In effect, targets have been designated using loose criteria whose only two virtues are to spare us mental effort and to provide work for the outsized forces we have mobilized for the all inclusive "war on terror." For the GWOT has become an industry, an industry that embraces the Pentagon, the State Department, the intelligence agencies, the think tanks and -- not least -- an army of consultants which drain tens of billions from the bloated budgets of the public agencies mandated to conduct the GWOT.

Thus is created the context in which a myriad of secondary delusions are spawned. They have to do with the conduct of the war on terror. One delusion is the belief that coercive physical force is the key to suppressing "terrorist" groups. Even the much ballyhooed, never seriously implemented COIN, is overshadowed by the selective use of military force and the latent potential for more extensive/intensive use.
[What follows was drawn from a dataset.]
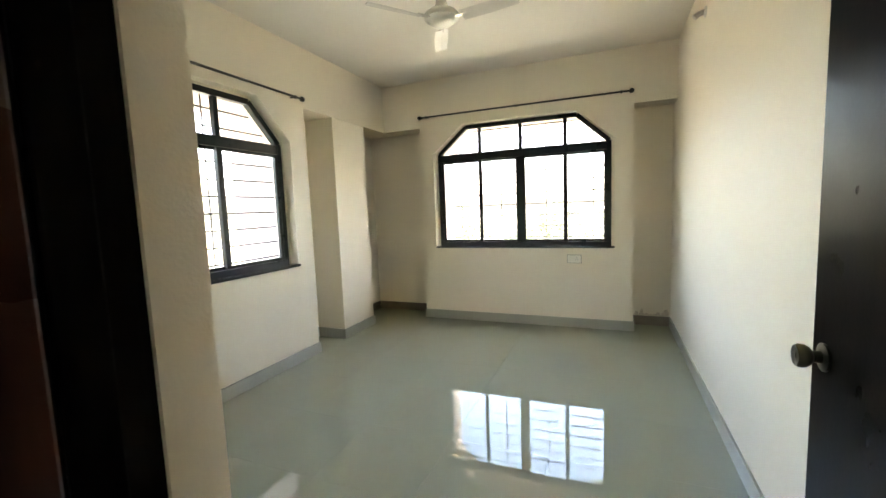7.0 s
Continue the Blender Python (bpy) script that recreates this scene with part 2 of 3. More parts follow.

In every locale where have carried the GWOT, we have employed military means disproportionate to the objective. It is essential to stress "objective" rather than "victory" since the point of the exercise is primarily to create conditions favorable to our interests not just to kill the "enemy." The only place where kinetic action has been used successfully to reach an objective was in Afghanistan in 2001 when we unseated the Taliban, and chased out the al-Qaeda leadership to remote locations. Everywhere else we have failed. No matter; we keep our faith in coercive force even as we continue to fail.